JEANNET ISKANDAR TRANS FORM

Heller Gallery
420 W. 14th Street, 212.414.4014
Chelsea
September 9 - October 8, 2011
Reception: Thursday, September 8, 6 - 8 PM
Web Site


JEANNET ISKANDAR TRANS FORM

“Jeannet Iskandar feeds our desire and our capacity for astonishment…. She is a young artist whose work relentlessly astonishes us. How she proves herself capable of this metaphysical undertaking is by being brutally honest..and sure…that the work always…(first & foremost) astonishes herself.” Jack Wax VCUarts, Richmond, VA

Danish artist Jeannet Iskandar’s work seems to be governed by a dialectical monism, which holds that reality is ultimately a unified whole. In her practice she orders loose, undulating, outwardly radiating parts of hand blown glass tubing into sparse geometric forms. In doing so she brings the complementary polarities of complex elements into the essential unity of a simple form.

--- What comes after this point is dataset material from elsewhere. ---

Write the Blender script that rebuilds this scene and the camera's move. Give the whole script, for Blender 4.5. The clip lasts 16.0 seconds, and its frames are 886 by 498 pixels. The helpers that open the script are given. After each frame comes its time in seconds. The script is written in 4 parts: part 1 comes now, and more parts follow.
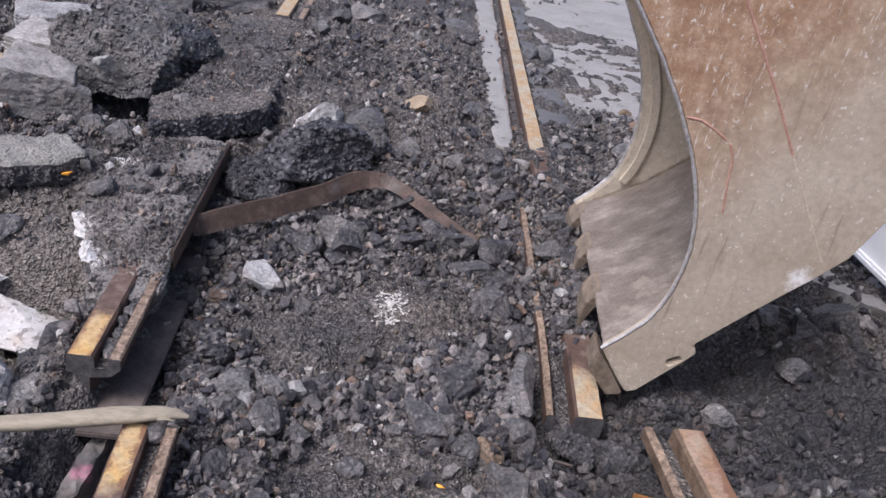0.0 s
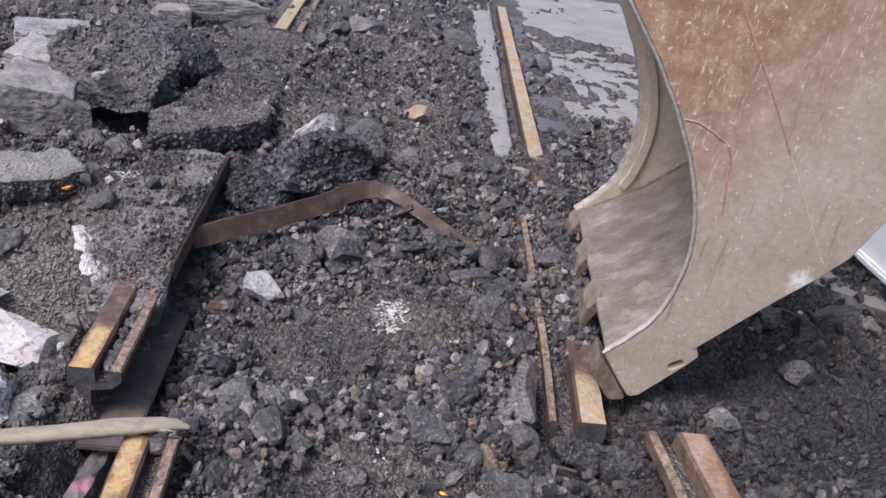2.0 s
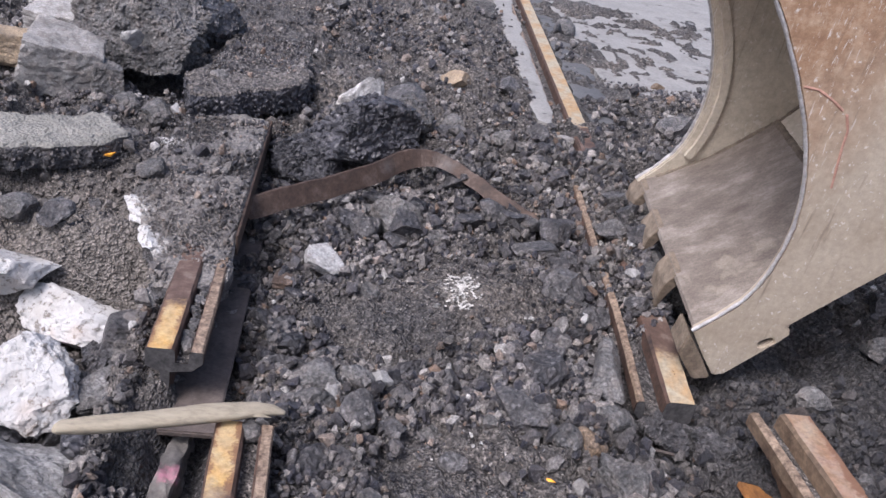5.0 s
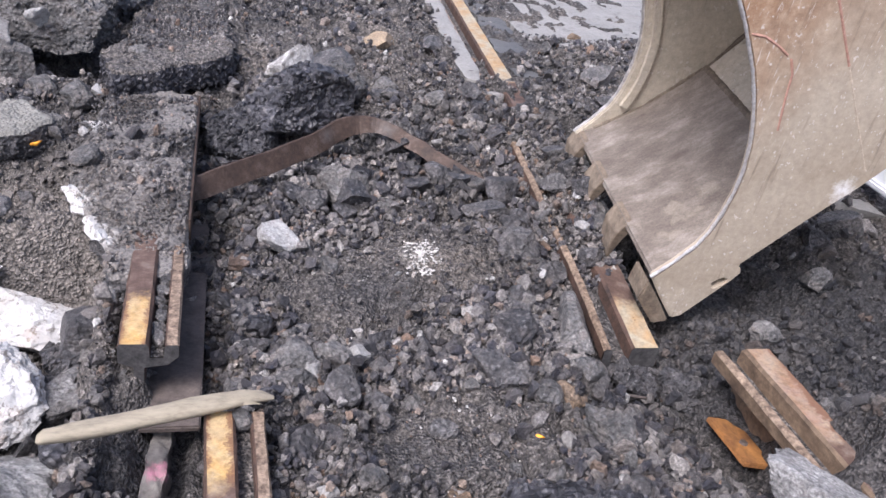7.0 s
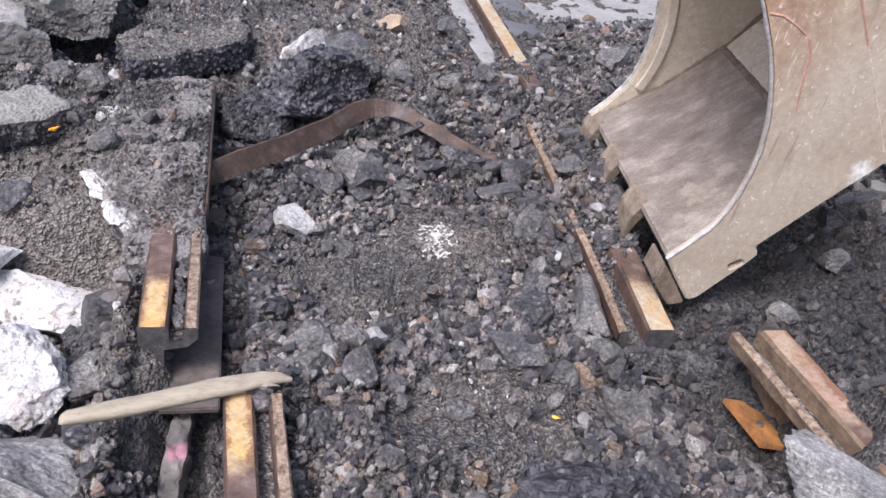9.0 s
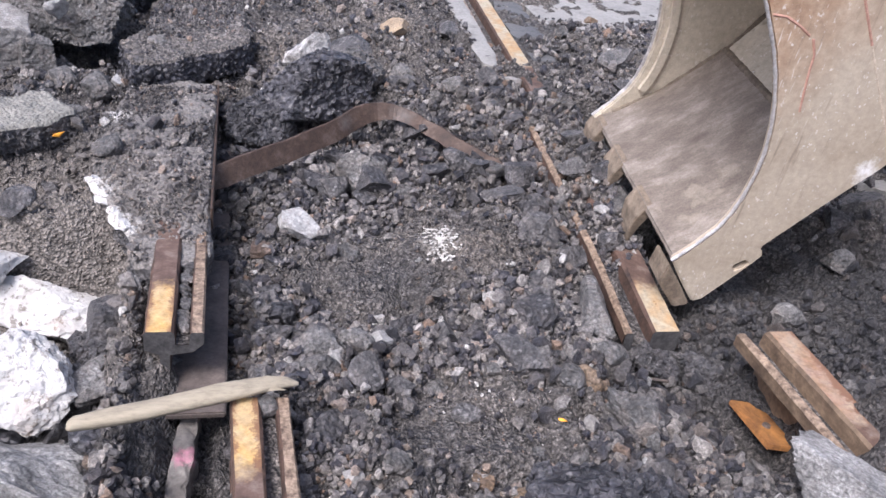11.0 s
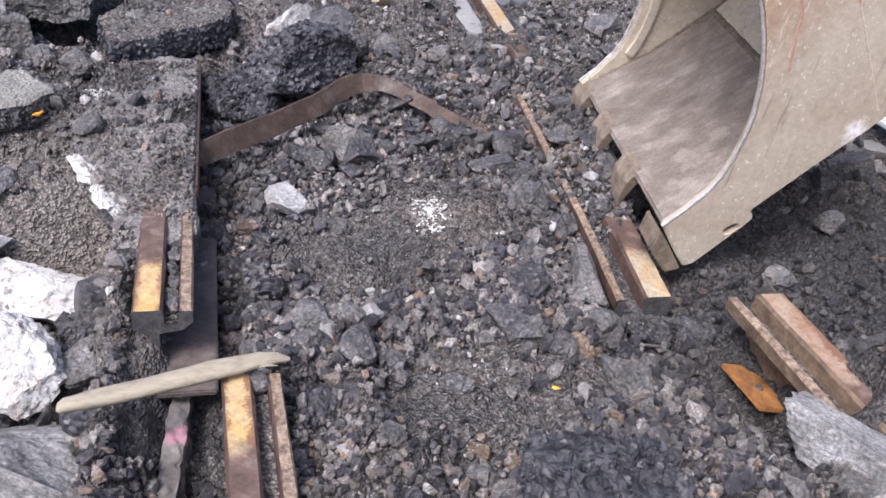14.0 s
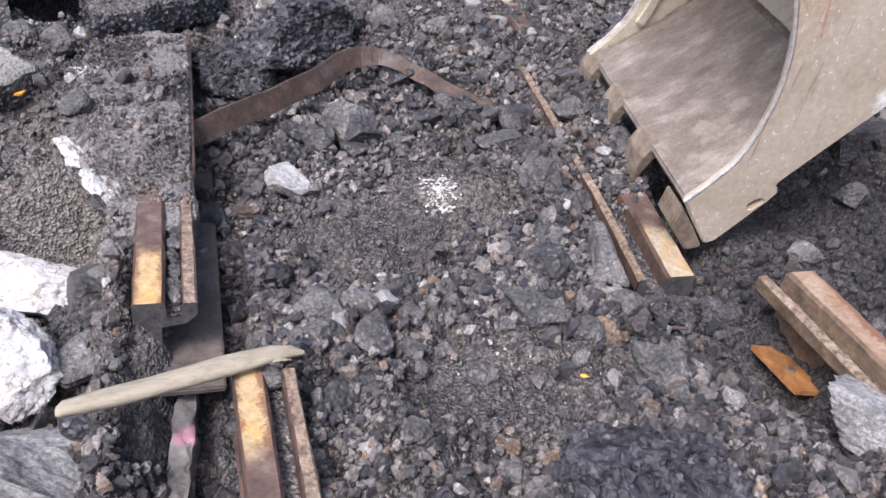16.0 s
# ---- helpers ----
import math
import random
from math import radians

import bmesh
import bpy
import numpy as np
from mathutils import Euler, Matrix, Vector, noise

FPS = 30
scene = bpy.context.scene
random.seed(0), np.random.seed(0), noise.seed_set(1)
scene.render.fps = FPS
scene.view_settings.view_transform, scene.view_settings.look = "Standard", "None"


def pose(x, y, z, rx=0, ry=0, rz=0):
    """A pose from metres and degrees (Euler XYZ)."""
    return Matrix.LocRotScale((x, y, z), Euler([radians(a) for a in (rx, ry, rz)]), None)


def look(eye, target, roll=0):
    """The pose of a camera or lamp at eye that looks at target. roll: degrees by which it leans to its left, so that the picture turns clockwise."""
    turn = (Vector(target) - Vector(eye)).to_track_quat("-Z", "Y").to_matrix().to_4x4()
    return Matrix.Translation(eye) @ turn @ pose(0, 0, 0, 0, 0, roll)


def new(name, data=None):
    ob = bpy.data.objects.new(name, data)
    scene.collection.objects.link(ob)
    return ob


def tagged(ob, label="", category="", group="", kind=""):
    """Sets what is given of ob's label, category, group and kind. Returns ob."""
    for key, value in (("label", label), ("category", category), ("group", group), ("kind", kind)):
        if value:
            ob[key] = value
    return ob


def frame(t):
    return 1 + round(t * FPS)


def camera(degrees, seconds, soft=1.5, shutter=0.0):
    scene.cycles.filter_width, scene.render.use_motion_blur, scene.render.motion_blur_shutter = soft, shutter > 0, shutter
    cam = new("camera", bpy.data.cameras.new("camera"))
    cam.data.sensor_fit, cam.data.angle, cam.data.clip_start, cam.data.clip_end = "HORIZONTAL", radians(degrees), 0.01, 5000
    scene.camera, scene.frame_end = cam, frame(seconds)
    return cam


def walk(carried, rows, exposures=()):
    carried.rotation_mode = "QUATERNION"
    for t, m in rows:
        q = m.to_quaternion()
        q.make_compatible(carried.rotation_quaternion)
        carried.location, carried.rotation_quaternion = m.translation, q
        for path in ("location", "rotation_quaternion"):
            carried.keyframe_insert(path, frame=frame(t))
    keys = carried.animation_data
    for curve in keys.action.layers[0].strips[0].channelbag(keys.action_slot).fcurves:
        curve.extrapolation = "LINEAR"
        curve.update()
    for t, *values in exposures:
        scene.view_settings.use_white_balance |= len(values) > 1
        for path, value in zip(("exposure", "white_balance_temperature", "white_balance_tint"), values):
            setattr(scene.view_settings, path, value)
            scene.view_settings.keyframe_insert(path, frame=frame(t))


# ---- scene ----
import collections

cam = camera(55.4, 16.0)
PATH = [
    (0, (-0.037, 0.24, 1.021), (0.186, 2.015, 0.126), 10.5),
    (0.5, (-0.039, 0.237, 1.005), (0.187, 2.021, 0.13), 10.8),
    (1, (-0.036, 0.237, 1.006), (0.178, 2.015, 0.114), 10.3),
    (1.5, (-0.036, 0.245, 1.004), (0.172, 2.021, 0.109), 9.8),
    (2, (-0.029, 0.236, 1.012), (0.184, 2.024, 0.141), 9.4),
    (2.5, (-0.032, 0.236, 1.009), (0.2, 2.026, 0.15), 9.8),
    (3, (-0.043, 0.248, 1.006), (0.191, 2.037, 0.142), 10.1),
    (3.5, (-0.06, 0.256, 0.995), (0.181, 2.036, 0.116), 9.9),
    (4, (-0.103, 0.274, 0.974), (0.113, 2.038, 0.058), 10.5),
    (4.2, (-0.13, 0.29, 0.959), (0.047, 2.064, 0.054), 11.0),
    (6.3, (-0.379, 0.375, 0.937), (0.121, 2.045, -0.043), 10.2),
    (6.5, (-0.379, 0.376, 0.937), (0.091, 2.054, -0.044), 9.9),
    (7, (-0.381, 0.374, 0.938), (0.133, 2.039, -0.042), 9.9),
    (7.5, (-0.381, 0.374, 0.937), (0.121, 2.029, -0.066), 9.5),
    (8, (-0.381, 0.373, 0.938), (0.1, 2.024, -0.083), 9.4),
    (8.5, (-0.382, 0.371, 0.938), (0.107, 2.021, -0.082), 9.4),
    (9, (-0.384, 0.369, 0.938), (0.097, 2.022, -0.08), 9.2),
    (11.5, (-0.391, 0.371, 0.938), (0.083, 2.029, -0.076), 8.6),
    (12, (-0.391, 0.371, 0.937), (0.069, 2.03, -0.082), 8.7),
    (12.5, (-0.391, 0.37, 0.934), (0.066, 2.025, -0.091), 8.5),
    (13, (-0.396, 0.372, 0.93), (0.039, 2.024, -0.111), 8.6),
    (13.5, (-0.389, 0.374, 0.93), (0.077, 2.013, -0.118), 7.9),
    (14, (-0.385, 0.38, 0.929), (0.113, 1.997, -0.137), 7.8),
    (14.5, (-0.391, 0.382, 0.926), (0.122, 2.002, -0.129), 8.0),
    (15, (-0.413, 0.386, 0.919), (0.104, 2.01, -0.128), 9.4),
    (15.5, (-0.423, 0.409, 0.903), (0.026, 2.042, -0.162), 9.3),
    (16, (-0.424, 0.476, 0.879), (0.113, 2.053, -0.227), 7.7),
]
walk(cam, [(t, look(eye, target, roll)) for t, eye, target, roll in PATH],
     exposures=[(0.0, 0.66, 5900, 17), (4.0, 0.70, 5900, 17), (6.5, 1.0, 5900, 16), (11.5, 1.12, 5900, 16), (16.0, 1.12, 5900, 16)])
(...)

Iskandar says her work is inspired by the mathematical constant Π (Pi) and Maurice Ravel’s Bolero. “The rhythm, repetition, and all the fine diversities and small variations that contribute to the nuances in the experience of these two different ‘constructs’ fascinate me,” she writes. “They both somehow expand with each sequence added, yet each sequence contributes to the same basic pattern, which makes the expression calm and whole.”

The pieces in TRANS FORM, Iskandar’s first solo show in New York, are all round (spheres, ovoids and capsules) and translucent with occasional muted color elements, which give their surfaces the appearance of a hi-tech winter camouflage. Their milky, light-emanating centers seem to push forth parts that are simultaneously opening and closing. This culminates in an illusion of depth and motion that leaves viewers with a sense of the pieces breathing and expanding. It is as if we hold them together with our gaze.

Jeannet Iskandar received her degree from the Glass & Ceramic School in Bornholm, Denmark (now part DKDS (Danish Design School) Bornholm) and built her own advanced studies program by apprenticing and taking classes with many other artists whose practice incorporates glass, such as Jack Wax, Tobias Mohl, Trine Drivsholm, Steffen Dam, Micha Karlslund, Julius Weiland, and served as a teaching assistant for Susanne Johnsen at Haystack Mountain School of Craft, Charlotte La Cour and others. Iskandar is a recipient of the 2010 Danish State Art Fund (Statens Kunstfond) grant. Her work has been shown in galleries in the US and Europe as well at the Bornholms Kunstmuseum and the Cisternerne Museet in Denmark and the Design Center in Malmo, Sweden.